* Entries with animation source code
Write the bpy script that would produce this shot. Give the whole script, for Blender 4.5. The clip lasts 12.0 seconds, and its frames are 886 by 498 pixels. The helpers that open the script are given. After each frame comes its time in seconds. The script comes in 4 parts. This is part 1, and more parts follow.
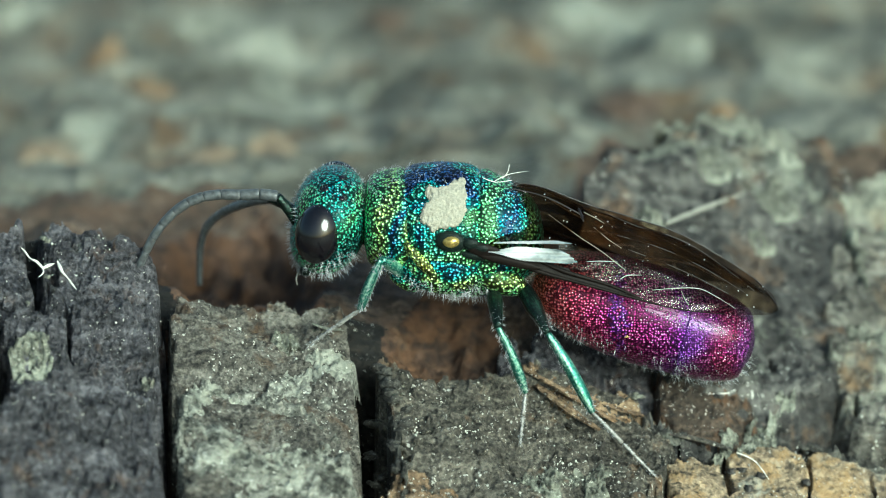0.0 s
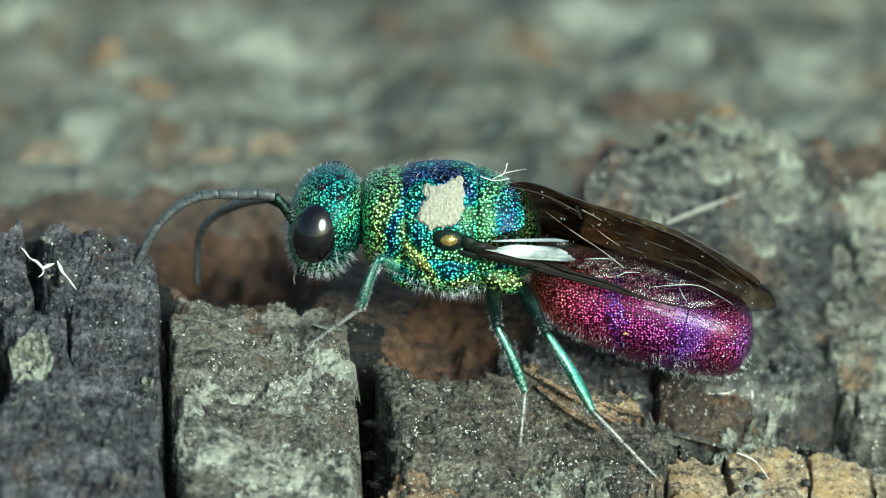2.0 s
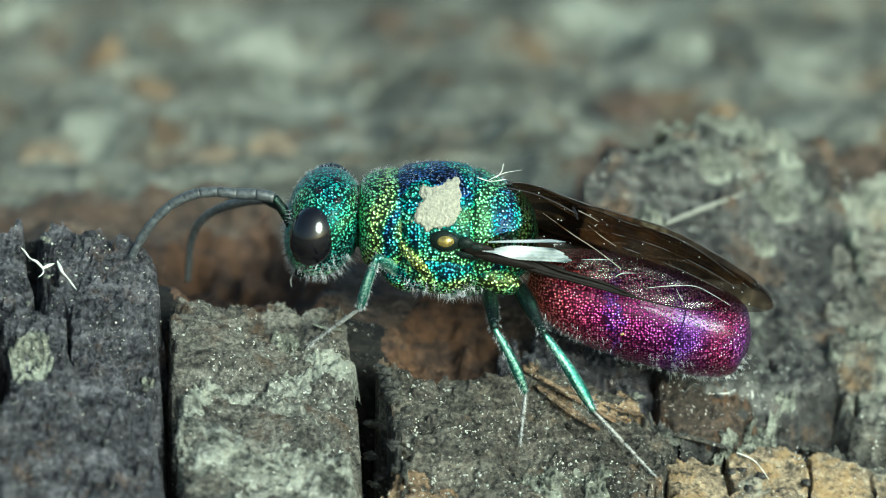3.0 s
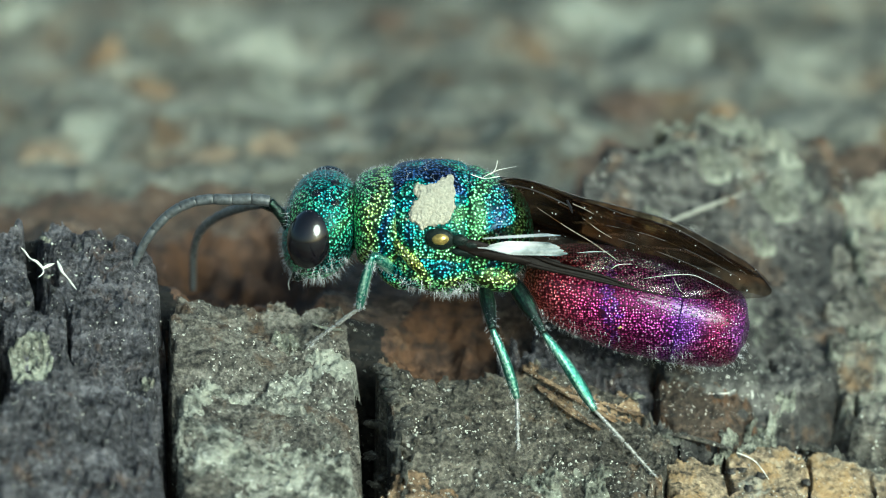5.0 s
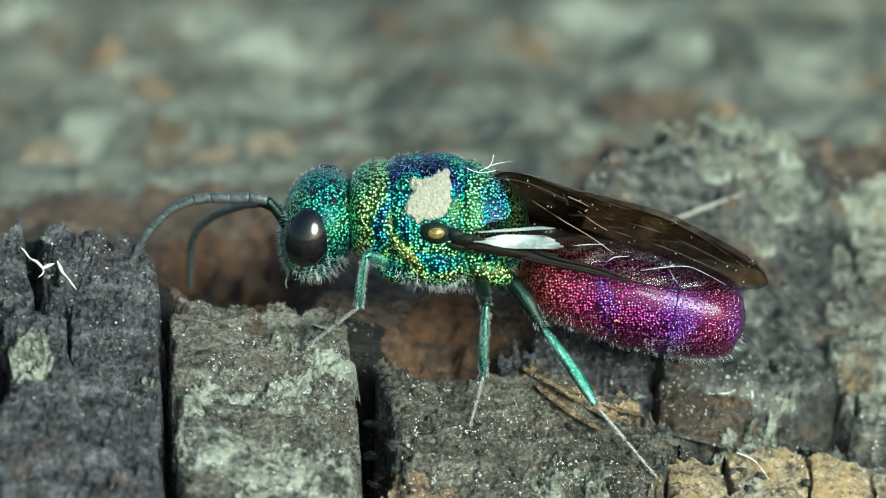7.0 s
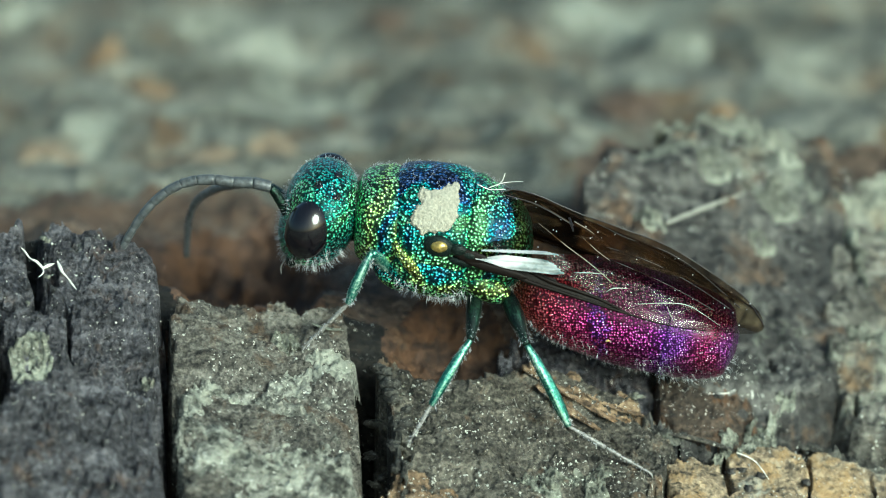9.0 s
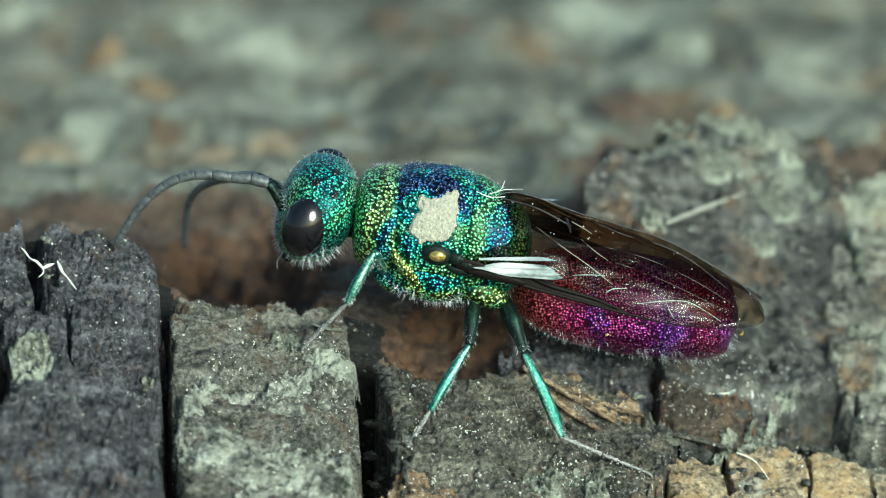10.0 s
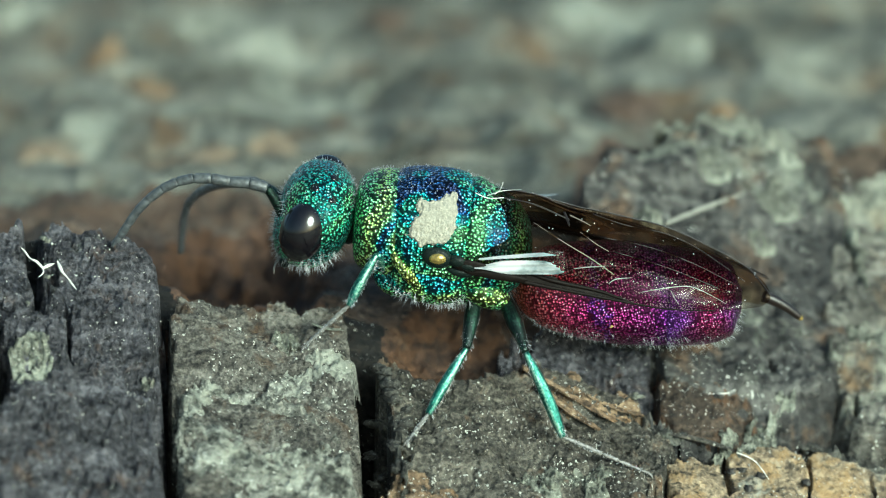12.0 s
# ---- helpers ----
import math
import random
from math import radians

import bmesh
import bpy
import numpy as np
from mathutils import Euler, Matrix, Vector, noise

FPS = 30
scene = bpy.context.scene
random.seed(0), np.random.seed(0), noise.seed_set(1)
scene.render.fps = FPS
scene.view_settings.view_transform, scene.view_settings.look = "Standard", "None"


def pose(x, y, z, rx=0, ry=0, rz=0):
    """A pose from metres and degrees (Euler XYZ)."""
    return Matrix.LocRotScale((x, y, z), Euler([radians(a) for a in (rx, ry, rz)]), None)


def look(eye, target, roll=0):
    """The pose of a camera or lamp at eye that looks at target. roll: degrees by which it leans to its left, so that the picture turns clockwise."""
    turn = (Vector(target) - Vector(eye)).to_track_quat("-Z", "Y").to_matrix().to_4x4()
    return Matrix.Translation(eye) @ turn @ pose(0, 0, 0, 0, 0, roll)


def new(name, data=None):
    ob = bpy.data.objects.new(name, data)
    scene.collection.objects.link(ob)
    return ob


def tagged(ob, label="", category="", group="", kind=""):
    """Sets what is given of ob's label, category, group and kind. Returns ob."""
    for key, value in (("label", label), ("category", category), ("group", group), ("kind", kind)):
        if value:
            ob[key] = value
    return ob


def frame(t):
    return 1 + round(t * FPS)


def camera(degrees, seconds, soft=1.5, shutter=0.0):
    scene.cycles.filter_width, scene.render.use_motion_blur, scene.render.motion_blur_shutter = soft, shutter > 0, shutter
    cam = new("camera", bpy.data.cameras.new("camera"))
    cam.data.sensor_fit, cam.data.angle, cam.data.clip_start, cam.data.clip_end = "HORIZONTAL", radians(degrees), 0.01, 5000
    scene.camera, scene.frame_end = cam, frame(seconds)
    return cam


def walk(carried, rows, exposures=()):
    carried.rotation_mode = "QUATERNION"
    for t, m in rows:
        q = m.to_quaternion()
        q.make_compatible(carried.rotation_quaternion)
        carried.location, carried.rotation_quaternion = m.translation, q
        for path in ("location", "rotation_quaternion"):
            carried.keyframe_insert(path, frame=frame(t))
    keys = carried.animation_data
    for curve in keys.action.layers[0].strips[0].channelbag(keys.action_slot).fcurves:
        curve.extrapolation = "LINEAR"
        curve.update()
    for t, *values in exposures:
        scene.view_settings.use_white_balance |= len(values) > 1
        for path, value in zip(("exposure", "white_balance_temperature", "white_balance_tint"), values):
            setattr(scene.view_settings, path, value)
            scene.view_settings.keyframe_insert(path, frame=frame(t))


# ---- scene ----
cam = camera(14.0, 12.0, soft=1.05)
MM = 0.001
cam.data.dof.use_dof = True
cam.data.dof.focus_distance = 68.4 * MM
cam.data.dof.aperture_fstop = 80.0
cam.data.dof.aperture_blades = 0
EYE, AIM = Vector((0.0, -65.84, 21.39)) * MM, Vector((0.0, 0.0, 0.0))
walk(cam, [(0.0, look(EYE, AIM)), (12.0, look(EYE, AIM))], [(0.0, 0.54, 5740, -17), (12.0, 0.54, 5740, -17)])

# ---- light: a bright veiled sky with a broad soft sun in front of the log ----
SUN_FROM = Vector((0.52, -0.72, 0.46)).normalized()
world = bpy.data.worlds.new("sky")
scene.world = world
world.use_nodes = True
sky = world.node_tree.nodes.new("ShaderNodeTexSky")
sky.sky_type, sky.sun_disc = "NISHITA", False
sky.sun_elevation = math.asin(SUN_FROM.z)
sky.sun_rotation = math.atan2(SUN_FROM.x, SUN_FROM.y)
sky.dust_density, sky.air_density = 4.0, 1.0
world.node_tree.links.new(sky.outputs[0], world.node_tree.nodes["Background"].inputs[0])
world.node_tree.nodes["Background"].inputs[1].default_value = 0.125
sun_lamp = new("sun", bpy.data.lights.new("sun", "SUN"))
sun_lamp.data.energy, sun_lamp.data.angle, sun_lamp.data.color = 3.7, radians(30), (1.0, 0.98, 0.94)
sun_lamp.matrix_world = look(SUN_FROM, (0, 0, 0))


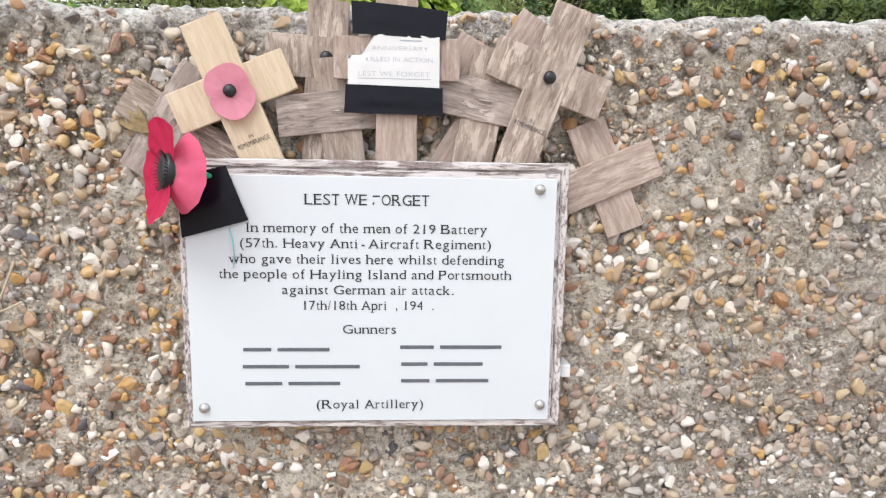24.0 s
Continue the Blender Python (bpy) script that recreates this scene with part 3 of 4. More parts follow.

* Short exercise
Can you repeat every record above exactly, apart from the pictures?

* Expected answer
Write the bpy script that would produce this shot. Give the whole script, for Blender 4.5. The clip lasts 12.0 seconds, and its frames are 886 by 498 pixels. The helpers that open the script are given. After each frame comes its time in seconds. The script comes in 4 parts. This is part 1, and more parts follow.
0.0 s
2.0 s
3.0 s
5.0 s
7.0 s
9.0 s
10.0 s
12.0 s
# ---- helpers ----
import math
import random
from math import radians

import bmesh
import bpy
import numpy as np
from mathutils import Euler, Matrix, Vector, noise

FPS = 30
scene = bpy.context.scene
random.seed(0), np.random.seed(0), noise.seed_set(1)
scene.render.fps = FPS
scene.view_settings.view_transform, scene.view_settings.look = "Standard", "None"


def pose(x, y, z, rx=0, ry=0, rz=0):
    """A pose from metres and degrees (Euler XYZ)."""
    return Matrix.LocRotScale((x, y, z), Euler([radians(a) for a in (rx, ry, rz)]), None)


def look(eye, target, roll=0):
    """The pose of a camera or lamp at eye that looks at target. roll: degrees by which it leans to its left, so that the picture turns clockwise."""
    turn = (Vector(target) - Vector(eye)).to_track_quat("-Z", "Y").to_matrix().to_4x4()
    return Matrix.Translation(eye) @ turn @ pose(0, 0, 0, 0, 0, roll)


def new(name, data=None):
    ob = bpy.data.objects.new(name, data)
    scene.collection.objects.link(ob)
    return ob


def tagged(ob, label="", category="", group="", kind=""):
    """Sets what is given of ob's label, category, group and kind. Returns ob."""
    for key, value in (("label", label), ("category", category), ("group", group), ("kind", kind)):
        if value:
            ob[key] = value
    return ob


def frame(t):
    return 1 + round(t * FPS)


def camera(degrees, seconds, soft=1.5, shutter=0.0):
    scene.cycles.filter_width, scene.render.use_motion_blur, scene.render.motion_blur_shutter = soft, shutter > 0, shutter
    cam = new("camera", bpy.data.cameras.new("camera"))
    cam.data.sensor_fit, cam.data.angle, cam.data.clip_start, cam.data.clip_end = "HORIZONTAL", radians(degrees), 0.01, 5000
    scene.camera, scene.frame_end = cam, frame(seconds)
    return cam


def walk(carried, rows, exposures=()):
    carried.rotation_mode = "QUATERNION"
    for t, m in rows:
        q = m.to_quaternion()
        q.make_compatible(carried.rotation_quaternion)
        carried.location, carried.rotation_quaternion = m.translation, q
        for path in ("location", "rotation_quaternion"):
            carried.keyframe_insert(path, frame=frame(t))
    keys = carried.animation_data
    for curve in keys.action.layers[0].strips[0].channelbag(keys.action_slot).fcurves:
        curve.extrapolation = "LINEAR"
        curve.update()
    for t, *values in exposures:
        scene.view_settings.use_white_balance |= len(values) > 1
        for path, value in zip(("exposure", "white_balance_temperature", "white_balance_tint"), values):
            setattr(scene.view_settings, path, value)
            scene.view_settings.keyframe_insert(path, frame=frame(t))


# ---- scene ----
cam = camera(14.0, 12.0, soft=1.05)
MM = 0.001
cam.data.dof.use_dof = True
cam.data.dof.focus_distance = 68.4 * MM
cam.data.dof.aperture_fstop = 80.0
cam.data.dof.aperture_blades = 0
EYE, AIM = Vector((0.0, -65.84, 21.39)) * MM, Vector((0.0, 0.0, 0.0))
walk(cam, [(0.0, look(EYE, AIM)), (12.0, look(EYE, AIM))], [(0.0, 0.54, 5740, -17), (12.0, 0.54, 5740, -17)])

# ---- light: a bright veiled sky with a broad soft sun in front of the log ----
SUN_FROM = Vector((0.52, -0.72, 0.46)).normalized()
world = bpy.data.worlds.new("sky")
scene.world = world
world.use_nodes = True
sky = world.node_tree.nodes.new("ShaderNodeTexSky")
sky.sky_type, sky.sun_disc = "NISHITA", False
sky.sun_elevation = math.asin(SUN_FROM.z)
sky.sun_rotation = math.atan2(SUN_FROM.x, SUN_FROM.y)
sky.dust_density, sky.air_density = 4.0, 1.0
world.node_tree.links.new(sky.outputs[0], world.node_tree.nodes["Background"].inputs[0])
world.node_tree.nodes["Background"].inputs[1].default_value = 0.125
sun_lamp = new("sun", bpy.data.lights.new("sun", "SUN"))
sun_lamp.data.energy, sun_lamp.data.angle, sun_lamp.data.color = 3.7, radians(30), (1.0, 0.98, 0.94)
sun_lamp.matrix_world = look(SUN_FROM, (0, 0, 0))


24.0 s
Continue the Blender Python (bpy) script that recreates this scene with part 3 of 4. More parts follow.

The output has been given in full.